Collection entries:
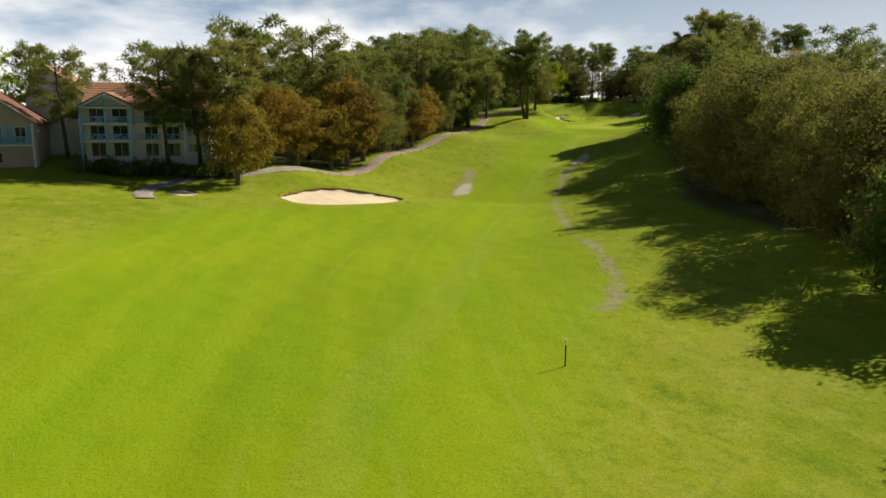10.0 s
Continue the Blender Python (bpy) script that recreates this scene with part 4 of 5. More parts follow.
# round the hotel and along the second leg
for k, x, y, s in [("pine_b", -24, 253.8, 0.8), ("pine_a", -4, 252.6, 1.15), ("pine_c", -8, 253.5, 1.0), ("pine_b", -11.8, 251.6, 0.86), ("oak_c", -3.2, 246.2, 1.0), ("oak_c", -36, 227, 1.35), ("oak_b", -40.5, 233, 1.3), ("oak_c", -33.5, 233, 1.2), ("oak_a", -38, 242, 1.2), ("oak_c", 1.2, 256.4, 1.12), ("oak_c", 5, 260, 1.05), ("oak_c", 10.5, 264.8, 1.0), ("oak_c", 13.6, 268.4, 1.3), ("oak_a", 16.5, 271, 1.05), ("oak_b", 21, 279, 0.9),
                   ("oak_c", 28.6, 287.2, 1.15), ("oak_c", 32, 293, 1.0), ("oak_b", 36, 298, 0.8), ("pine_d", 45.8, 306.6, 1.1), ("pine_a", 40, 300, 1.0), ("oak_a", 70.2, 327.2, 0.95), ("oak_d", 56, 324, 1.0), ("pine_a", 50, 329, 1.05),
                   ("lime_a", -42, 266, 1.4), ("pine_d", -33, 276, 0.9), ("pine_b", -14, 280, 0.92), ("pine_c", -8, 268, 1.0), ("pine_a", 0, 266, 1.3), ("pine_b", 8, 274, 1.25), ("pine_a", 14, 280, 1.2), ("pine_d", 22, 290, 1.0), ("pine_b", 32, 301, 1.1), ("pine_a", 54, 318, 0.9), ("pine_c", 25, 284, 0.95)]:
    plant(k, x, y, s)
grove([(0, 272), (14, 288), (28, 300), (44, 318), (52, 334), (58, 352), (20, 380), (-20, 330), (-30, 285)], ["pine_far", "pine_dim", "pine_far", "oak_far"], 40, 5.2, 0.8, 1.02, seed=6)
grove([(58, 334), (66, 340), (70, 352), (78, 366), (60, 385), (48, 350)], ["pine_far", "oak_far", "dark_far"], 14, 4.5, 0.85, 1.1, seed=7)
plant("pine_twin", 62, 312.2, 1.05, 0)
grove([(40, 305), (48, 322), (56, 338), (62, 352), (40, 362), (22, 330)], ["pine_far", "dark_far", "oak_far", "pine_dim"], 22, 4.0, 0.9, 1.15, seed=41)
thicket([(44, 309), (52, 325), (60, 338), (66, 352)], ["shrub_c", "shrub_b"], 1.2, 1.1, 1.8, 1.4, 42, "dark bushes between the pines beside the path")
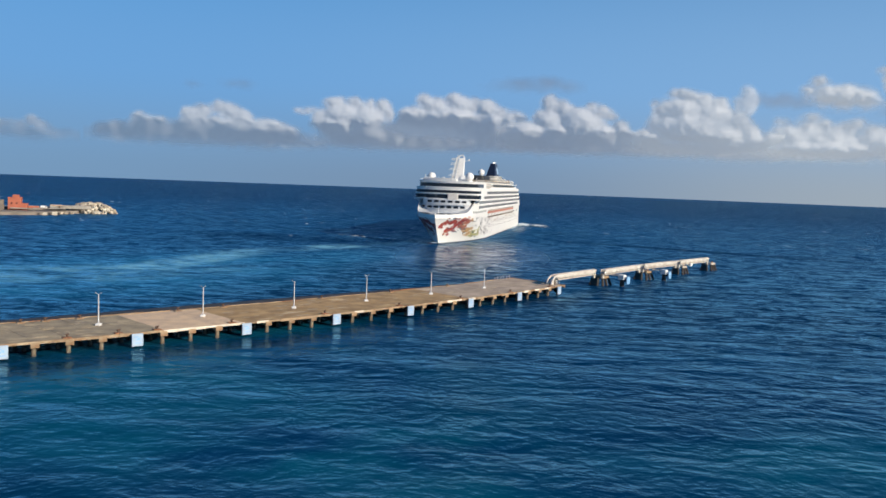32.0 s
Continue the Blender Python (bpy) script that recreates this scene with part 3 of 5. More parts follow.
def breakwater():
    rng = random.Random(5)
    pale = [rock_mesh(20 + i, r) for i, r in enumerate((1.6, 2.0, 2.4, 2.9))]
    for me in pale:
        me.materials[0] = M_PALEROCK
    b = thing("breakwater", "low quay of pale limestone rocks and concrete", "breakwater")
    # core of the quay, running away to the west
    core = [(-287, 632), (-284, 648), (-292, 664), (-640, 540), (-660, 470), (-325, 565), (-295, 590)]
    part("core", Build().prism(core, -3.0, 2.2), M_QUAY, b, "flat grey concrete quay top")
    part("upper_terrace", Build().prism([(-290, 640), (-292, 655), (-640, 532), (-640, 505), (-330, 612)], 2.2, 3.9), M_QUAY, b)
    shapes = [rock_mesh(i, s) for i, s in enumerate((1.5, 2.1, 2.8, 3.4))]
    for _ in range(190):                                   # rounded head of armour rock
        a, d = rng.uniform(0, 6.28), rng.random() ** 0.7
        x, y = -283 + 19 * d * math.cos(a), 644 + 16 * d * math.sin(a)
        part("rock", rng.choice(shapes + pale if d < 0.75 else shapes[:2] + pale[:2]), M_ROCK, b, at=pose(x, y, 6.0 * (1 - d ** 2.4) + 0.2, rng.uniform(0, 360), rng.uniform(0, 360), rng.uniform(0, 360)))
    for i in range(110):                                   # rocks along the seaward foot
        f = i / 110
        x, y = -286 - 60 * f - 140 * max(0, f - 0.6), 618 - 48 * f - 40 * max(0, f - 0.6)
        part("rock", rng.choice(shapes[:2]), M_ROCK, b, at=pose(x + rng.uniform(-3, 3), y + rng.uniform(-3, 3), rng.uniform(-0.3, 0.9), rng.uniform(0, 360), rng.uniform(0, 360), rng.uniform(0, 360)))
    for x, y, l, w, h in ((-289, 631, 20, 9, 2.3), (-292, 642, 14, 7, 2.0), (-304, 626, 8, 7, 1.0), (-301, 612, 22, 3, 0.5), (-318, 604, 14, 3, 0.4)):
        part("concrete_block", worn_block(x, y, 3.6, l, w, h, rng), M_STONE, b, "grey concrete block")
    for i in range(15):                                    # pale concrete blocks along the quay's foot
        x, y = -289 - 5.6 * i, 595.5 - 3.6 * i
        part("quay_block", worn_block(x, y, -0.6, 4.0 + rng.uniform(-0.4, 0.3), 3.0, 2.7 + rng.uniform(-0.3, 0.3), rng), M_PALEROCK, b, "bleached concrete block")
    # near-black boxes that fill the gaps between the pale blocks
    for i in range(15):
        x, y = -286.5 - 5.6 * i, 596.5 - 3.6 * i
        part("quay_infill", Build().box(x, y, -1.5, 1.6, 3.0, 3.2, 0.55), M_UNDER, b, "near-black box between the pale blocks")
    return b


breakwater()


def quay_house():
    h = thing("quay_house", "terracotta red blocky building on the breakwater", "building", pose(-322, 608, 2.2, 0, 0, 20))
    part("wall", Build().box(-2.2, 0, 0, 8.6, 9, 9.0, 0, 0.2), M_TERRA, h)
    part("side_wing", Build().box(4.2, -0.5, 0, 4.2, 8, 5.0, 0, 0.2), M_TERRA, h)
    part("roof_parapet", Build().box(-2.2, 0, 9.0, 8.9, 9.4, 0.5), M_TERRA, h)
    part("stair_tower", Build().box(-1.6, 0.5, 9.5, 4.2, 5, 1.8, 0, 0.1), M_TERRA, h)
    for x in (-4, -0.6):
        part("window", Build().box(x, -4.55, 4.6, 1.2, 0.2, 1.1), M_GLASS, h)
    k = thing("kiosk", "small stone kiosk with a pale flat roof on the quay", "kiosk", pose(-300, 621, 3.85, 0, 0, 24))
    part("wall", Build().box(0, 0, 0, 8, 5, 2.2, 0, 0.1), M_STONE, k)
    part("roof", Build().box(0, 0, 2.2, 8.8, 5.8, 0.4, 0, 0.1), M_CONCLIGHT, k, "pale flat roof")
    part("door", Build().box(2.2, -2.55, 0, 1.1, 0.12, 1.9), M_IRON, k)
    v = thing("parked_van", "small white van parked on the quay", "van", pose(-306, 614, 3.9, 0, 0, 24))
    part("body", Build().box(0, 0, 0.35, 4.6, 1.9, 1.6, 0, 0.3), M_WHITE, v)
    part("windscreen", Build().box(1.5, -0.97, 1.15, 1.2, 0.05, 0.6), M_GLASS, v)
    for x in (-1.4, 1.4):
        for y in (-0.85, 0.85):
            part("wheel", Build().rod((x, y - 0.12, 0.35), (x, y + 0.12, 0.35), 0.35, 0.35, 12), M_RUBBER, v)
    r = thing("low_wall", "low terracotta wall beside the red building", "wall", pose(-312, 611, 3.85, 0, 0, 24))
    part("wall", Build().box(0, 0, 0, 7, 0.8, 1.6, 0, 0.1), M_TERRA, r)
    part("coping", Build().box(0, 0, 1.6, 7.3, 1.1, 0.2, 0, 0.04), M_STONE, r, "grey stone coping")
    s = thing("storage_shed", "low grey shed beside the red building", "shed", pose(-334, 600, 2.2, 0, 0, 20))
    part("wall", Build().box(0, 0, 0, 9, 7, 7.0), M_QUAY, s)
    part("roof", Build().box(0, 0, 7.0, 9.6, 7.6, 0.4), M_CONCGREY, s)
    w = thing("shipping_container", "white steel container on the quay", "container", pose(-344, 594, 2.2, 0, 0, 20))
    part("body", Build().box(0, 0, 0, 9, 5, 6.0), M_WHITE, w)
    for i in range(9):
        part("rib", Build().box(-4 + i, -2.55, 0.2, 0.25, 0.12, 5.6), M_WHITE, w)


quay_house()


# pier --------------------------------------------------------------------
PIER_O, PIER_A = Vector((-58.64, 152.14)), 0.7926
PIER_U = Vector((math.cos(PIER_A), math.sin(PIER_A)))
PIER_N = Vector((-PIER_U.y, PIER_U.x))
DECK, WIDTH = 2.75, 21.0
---
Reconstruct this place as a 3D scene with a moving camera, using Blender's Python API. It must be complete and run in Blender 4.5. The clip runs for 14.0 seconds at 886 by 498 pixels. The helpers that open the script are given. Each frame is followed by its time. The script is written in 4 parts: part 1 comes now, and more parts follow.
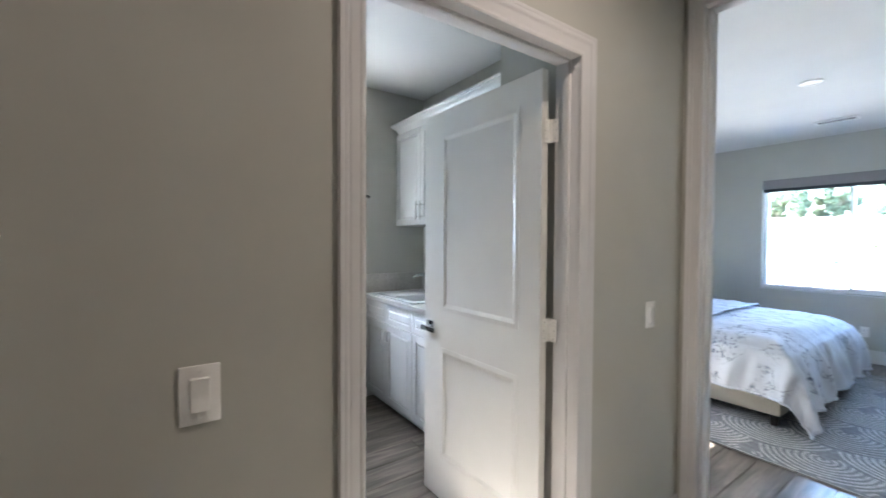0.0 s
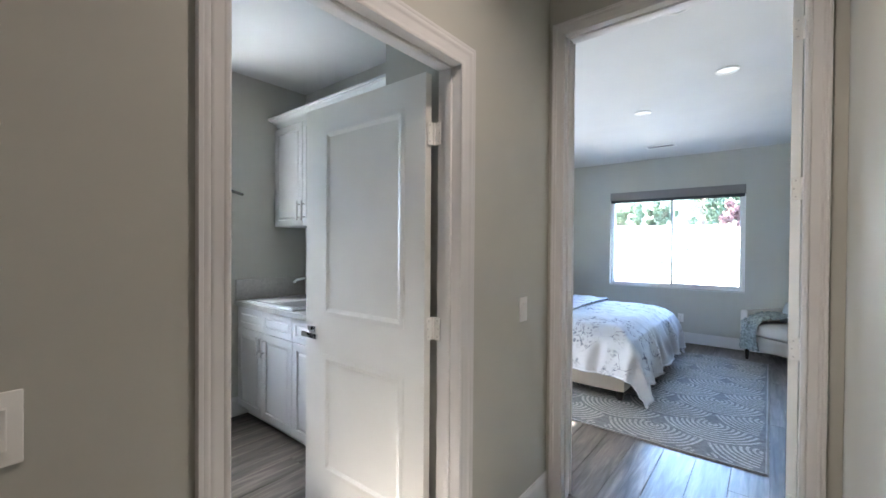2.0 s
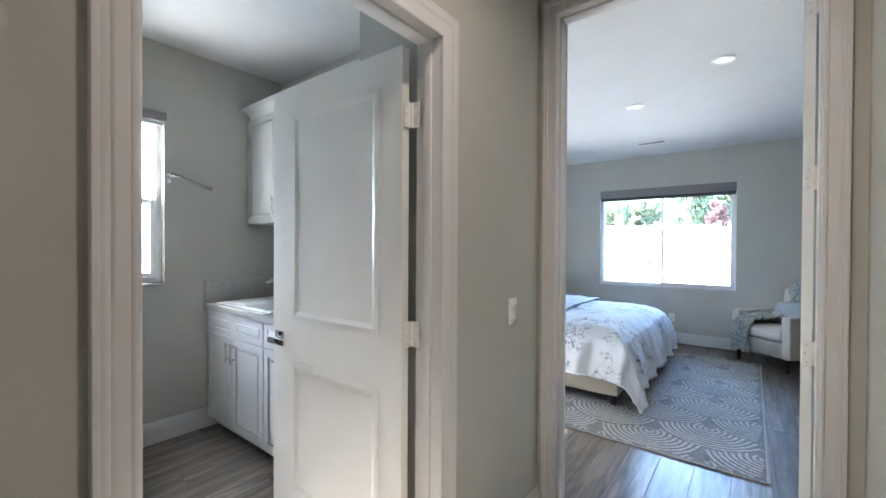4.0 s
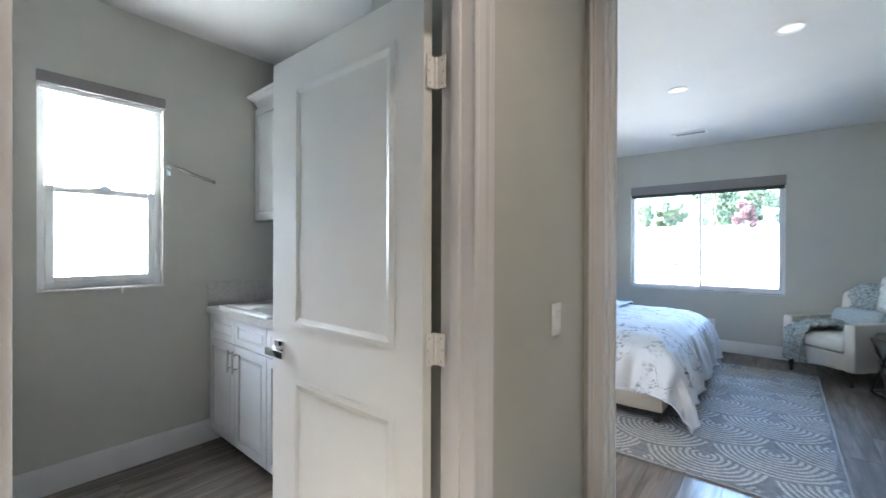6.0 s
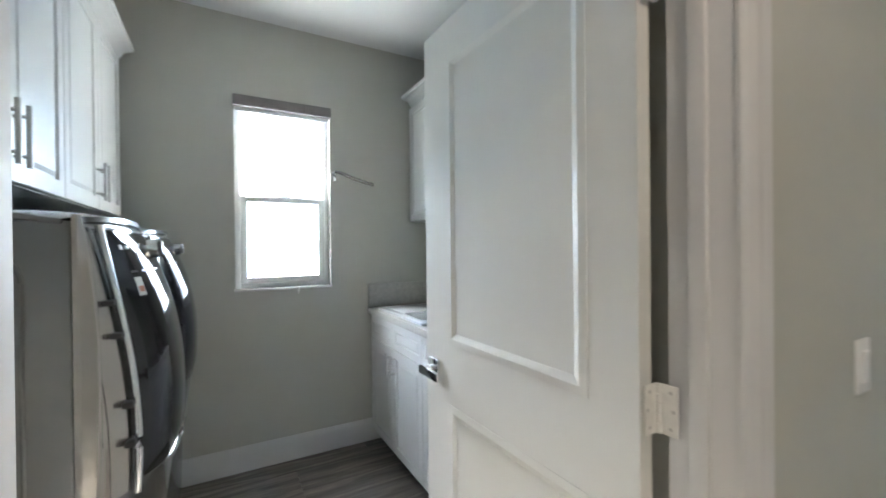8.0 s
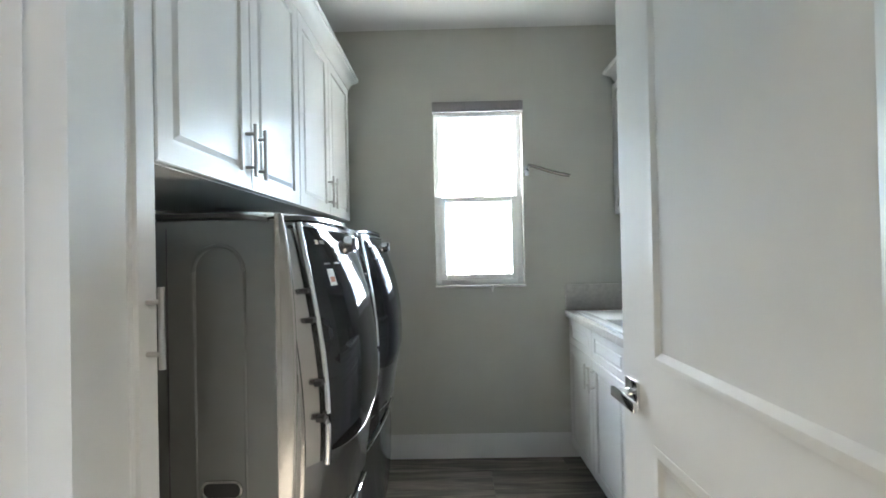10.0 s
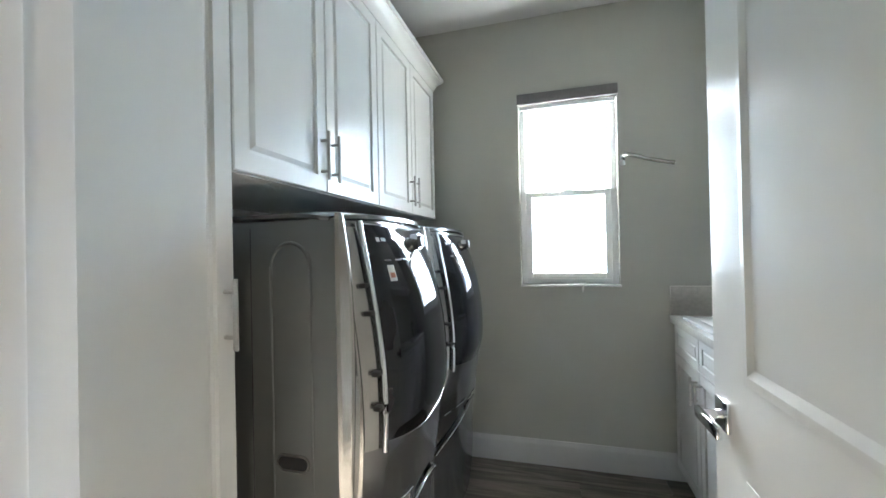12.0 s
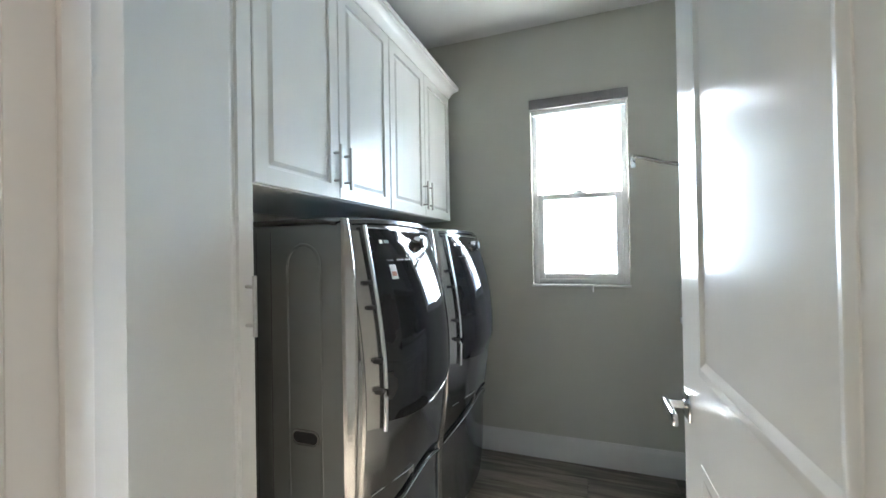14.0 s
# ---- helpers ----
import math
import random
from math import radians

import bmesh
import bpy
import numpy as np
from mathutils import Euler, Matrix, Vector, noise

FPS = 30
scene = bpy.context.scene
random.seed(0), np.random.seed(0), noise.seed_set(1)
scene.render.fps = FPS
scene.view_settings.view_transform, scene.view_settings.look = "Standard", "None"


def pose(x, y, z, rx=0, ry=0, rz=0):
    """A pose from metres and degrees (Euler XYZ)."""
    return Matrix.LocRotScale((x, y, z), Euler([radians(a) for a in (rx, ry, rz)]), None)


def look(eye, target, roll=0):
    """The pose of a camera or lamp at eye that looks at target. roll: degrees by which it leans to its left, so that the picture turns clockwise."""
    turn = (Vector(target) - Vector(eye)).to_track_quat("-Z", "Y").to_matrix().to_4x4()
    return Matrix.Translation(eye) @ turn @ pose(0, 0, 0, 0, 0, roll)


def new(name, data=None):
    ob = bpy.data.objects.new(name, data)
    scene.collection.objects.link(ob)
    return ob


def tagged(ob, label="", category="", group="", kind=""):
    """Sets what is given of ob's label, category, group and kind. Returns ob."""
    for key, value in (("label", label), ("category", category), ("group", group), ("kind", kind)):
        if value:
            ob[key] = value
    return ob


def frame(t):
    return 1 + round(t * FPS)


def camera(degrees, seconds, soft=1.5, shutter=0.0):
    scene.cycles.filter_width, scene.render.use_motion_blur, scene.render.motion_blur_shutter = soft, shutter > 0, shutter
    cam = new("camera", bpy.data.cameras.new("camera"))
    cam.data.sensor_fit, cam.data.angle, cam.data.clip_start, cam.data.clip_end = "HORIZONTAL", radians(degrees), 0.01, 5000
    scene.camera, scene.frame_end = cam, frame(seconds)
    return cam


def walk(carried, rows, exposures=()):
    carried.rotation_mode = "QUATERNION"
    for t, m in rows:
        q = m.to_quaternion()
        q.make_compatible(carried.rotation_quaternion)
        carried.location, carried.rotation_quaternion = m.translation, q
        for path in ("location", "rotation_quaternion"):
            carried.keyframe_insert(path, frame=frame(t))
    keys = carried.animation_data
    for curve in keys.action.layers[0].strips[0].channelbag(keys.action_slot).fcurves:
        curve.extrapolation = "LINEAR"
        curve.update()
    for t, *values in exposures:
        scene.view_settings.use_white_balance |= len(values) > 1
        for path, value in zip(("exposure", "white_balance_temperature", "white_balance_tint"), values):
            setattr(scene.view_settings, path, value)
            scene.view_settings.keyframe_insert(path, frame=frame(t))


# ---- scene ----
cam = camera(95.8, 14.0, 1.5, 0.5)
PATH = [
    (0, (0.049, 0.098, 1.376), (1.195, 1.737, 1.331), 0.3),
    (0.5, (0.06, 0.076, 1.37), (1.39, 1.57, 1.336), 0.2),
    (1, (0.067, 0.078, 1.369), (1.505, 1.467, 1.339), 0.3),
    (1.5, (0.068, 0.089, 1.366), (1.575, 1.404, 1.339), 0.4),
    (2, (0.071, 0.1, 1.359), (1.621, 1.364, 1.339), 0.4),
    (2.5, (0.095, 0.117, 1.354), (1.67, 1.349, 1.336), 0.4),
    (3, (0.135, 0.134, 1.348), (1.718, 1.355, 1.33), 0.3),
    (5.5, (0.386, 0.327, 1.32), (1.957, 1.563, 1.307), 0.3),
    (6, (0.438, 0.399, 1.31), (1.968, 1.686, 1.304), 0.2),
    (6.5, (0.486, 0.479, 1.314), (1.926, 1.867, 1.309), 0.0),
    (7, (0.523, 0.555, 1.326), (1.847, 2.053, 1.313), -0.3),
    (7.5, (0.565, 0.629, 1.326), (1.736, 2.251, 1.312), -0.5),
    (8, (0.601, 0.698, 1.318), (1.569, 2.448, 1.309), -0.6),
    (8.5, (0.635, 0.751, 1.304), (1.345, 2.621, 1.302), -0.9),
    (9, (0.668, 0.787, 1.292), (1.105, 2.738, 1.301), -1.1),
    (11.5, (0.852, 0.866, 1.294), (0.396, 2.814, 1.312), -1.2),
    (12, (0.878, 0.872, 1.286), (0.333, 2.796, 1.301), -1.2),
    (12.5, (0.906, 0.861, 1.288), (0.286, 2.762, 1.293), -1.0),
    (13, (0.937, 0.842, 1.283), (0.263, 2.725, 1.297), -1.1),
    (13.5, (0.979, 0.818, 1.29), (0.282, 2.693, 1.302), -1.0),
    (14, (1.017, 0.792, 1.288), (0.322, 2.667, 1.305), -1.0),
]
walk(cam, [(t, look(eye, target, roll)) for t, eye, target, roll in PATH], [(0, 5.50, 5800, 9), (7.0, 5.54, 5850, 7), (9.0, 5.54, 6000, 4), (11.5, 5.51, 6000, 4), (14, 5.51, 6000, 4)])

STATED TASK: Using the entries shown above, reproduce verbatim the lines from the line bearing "for curve in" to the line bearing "setattr(scene.view_settings, path, value)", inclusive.

EXERCISE ANSWER:
    for curve in keys.action.layers[0].strips[0].channelbag(keys.action_slot).fcurves:
        curve.extrapolation = "LINEAR"
        curve.update()
    for t, *values in exposures:
        scene.view_settings.use_white_balance |= len(values) > 1
        for path, value in zip(("exposure", "white_balance_temperature", "white_balance_tint"), values):
            setattr(scene.view_settings, path, value)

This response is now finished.